We train the model from general to more specific data. We start with a fraction of Comma's broad driving footage filtered for speeds under 15 mph. This is important because at the lower speeds we see in parking, the car model is better approximated by the kinematic bicycle model (no-slip) instead of the dynamic bicycle model (tire-modeling slip). Obviously with more data and training time, you don't have to filter.

After pre-training on this broad data, we train on segments driving around San Diego in our car and segments of driving around random parking lots. Finally, we train on parking trajectories segmented from turn-signal activation to switching gear (reversing out). Additionally, we reverse our trajectories of exiting parking spots to double the dataset since this is kinematically reversible.

Data curriculum narrows from broad low-speed driving to specific parking demonstrations. Each stage fine-tunes from the previous checkpoint.
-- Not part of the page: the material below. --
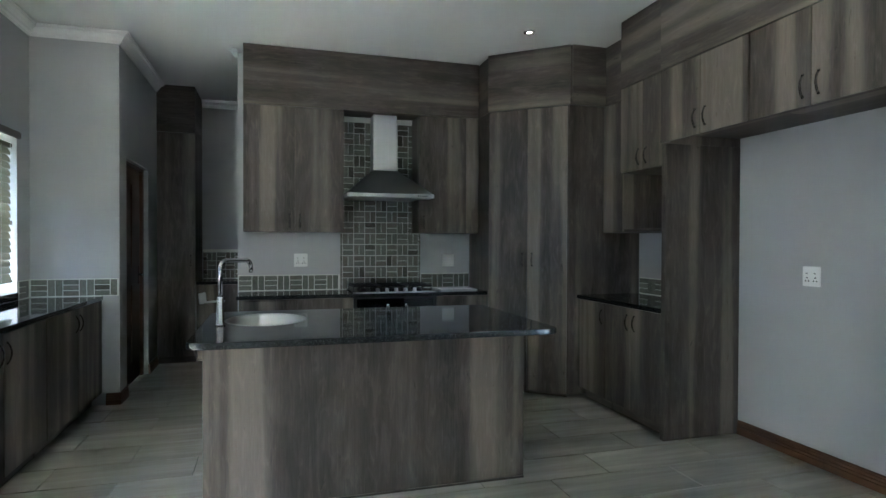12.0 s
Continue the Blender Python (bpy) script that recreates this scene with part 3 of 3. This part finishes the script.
grow = [inv @ Vector((x, y, 0)) for x, y in ((XH - 0.004, PY + 0.002), (PX - 0.008, PY + 0.002), (QX - 0.021, QY + 0.009), (QX - 0.021, YR + 0.004), (XH - 0.004, YR + 0.004))]
part("backing", prism([(p.x, p.y) for p in grow], 2.568, C - 0.003), LAM_X, cf)
part("board", board(-0.004, dl + 0.010, -0.032, -0.0215, 2.566, C - 0.002), LAM_X, cf)
part("return_board", board(-0.009, 0.009, -(QY - YR) / 2, (QY - YR) / 2 - 0.012, 2.566, C - 0.002), LAM_X, cf, m=inv @ pose(QX - 0.031, (QY + YR) / 2, 0))

# right-hand run
RF = 1.345         # face of the base cabinets
TX0, TX1 = 7.335, 7.375
rb0, rb1 = TX1 + 0.002, QX - 0.004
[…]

Splatting & Synthetic Trajectories

The video model gets better with more data, so we explored scalable methods of generating realistic driving videos. In particular, we took a keen interest in NVIDIA's NuRec pipeline for realistic scene reconstruction, which seemed to yield pretty promising results.

The goal was to generate smooth random trajectories that could be used to pretrain the video model. This would also train the action head since it predicts geometric and kinematic features (e.g., curvature and tangential acceleration) rather than car-specific controls (e.g., steering and throttle).

We recorded several empty (ish) parking lots with a DJI drone, which produced stable videos of each lot and GPS metadata associated with each video frame. With each video, we extract every 3rd or 5th frame, and use them to perform feature extraction, sequential feature matching, and sparse reconstruction before creating a Gaussian splat of the recorded scene.

Scanning the lot on a DJI drone

Sparse reconstruction of the parking lot — Sparse reconstruction of the same lot

Once sparse reconstruction is done, these inputs are fed into 3DGRUT, where an explicit representation of the scanned environment is created by minimizing a weighted combination of pixel error and patch-level structural dissimilarity. This gives us a Gaussian splat, in the form of a PLY file.

One of many parking lot splats

To generate a trajectory, we first defined the valid configuration space in which they could exist (after all, we wouldn't want trajectories of ourselves running into obstacles). To do this, we created two PLY files — one untouched, and one where every gaussian is removed except for the ones that define the drivable space. Extracting the planar coordinates of this stripped splat, we calculate a 2D convex hull that defines the legal boundary these trajectories can live inside of.

C-space generation.

Once this is defined, we just sample random points inside the hull, fit a spline through them, and use gsplat to render a video of navigating the splat at a desired FOV.

A generated splat trajectory.

There are a lot of immediate issues here — from the unrealistic dynamics to the artifacts cluttering most of the view. Some of this comes down to poor splat quality when scanning the parking lot from a higher altitude instead of at realistic vehicle height. Following the NuRec pipeline, we attempted to use NVIDIA Difix3D+, which tries to prune these messy artifacts using a single-step diffusion model:

A somewhat cleaned up splat trajectory.

There are some clearly awesome frames but overall it's not a perfect solution. We stopped pursuing synthetic trajectory generation in the interest of time but smarter scene scanning (vehicle-height) should make this viable.

Results

Throughout the course of the training, we evaluated the checkpoints on specific clips of interesting scenarios (not expecting much with very little data and training).

During these evals, we found some incredibly cool side-effect results within our model. For example, in this clip, our model accelerates before the ground truth, on the precise frame the light turns green:

Traffic light reaction

Before we removed the image decoder diffusion head, our model was pretty good at predicting the next frame! Look at the right edge of the house:

We also wanted to know how stable it was autoregressively since we did do noising techniques during training but this doesn't matter much for our use case as we constantly replace the current frames with real observations:

The rollout diverges but clearly shows the ego curving to enter the center of the lane.

For our real-world testing, we use a Comma 4 plugged into the vehicle CAN bus. Live video comes from the front camera over ZMQ to the laptop running our model; we transmit back curvature and longitudinal acceleration as testJoystick messages over ZMQ to control the car. [code]

Now finally, here is the model parking in an unseen lot:

Outside view

Inside view

The car slows down before the curb and also straightens out the wheel at the end! As checkpoints progressed, the car got better at being perfectly perpendicular & slowing down correctly. We did observe getting slightly closer to being inside the lines but with very few samples we're not sure (though many humans also struggle with this too, so hopefully this isn't a commentary on the data we gathered).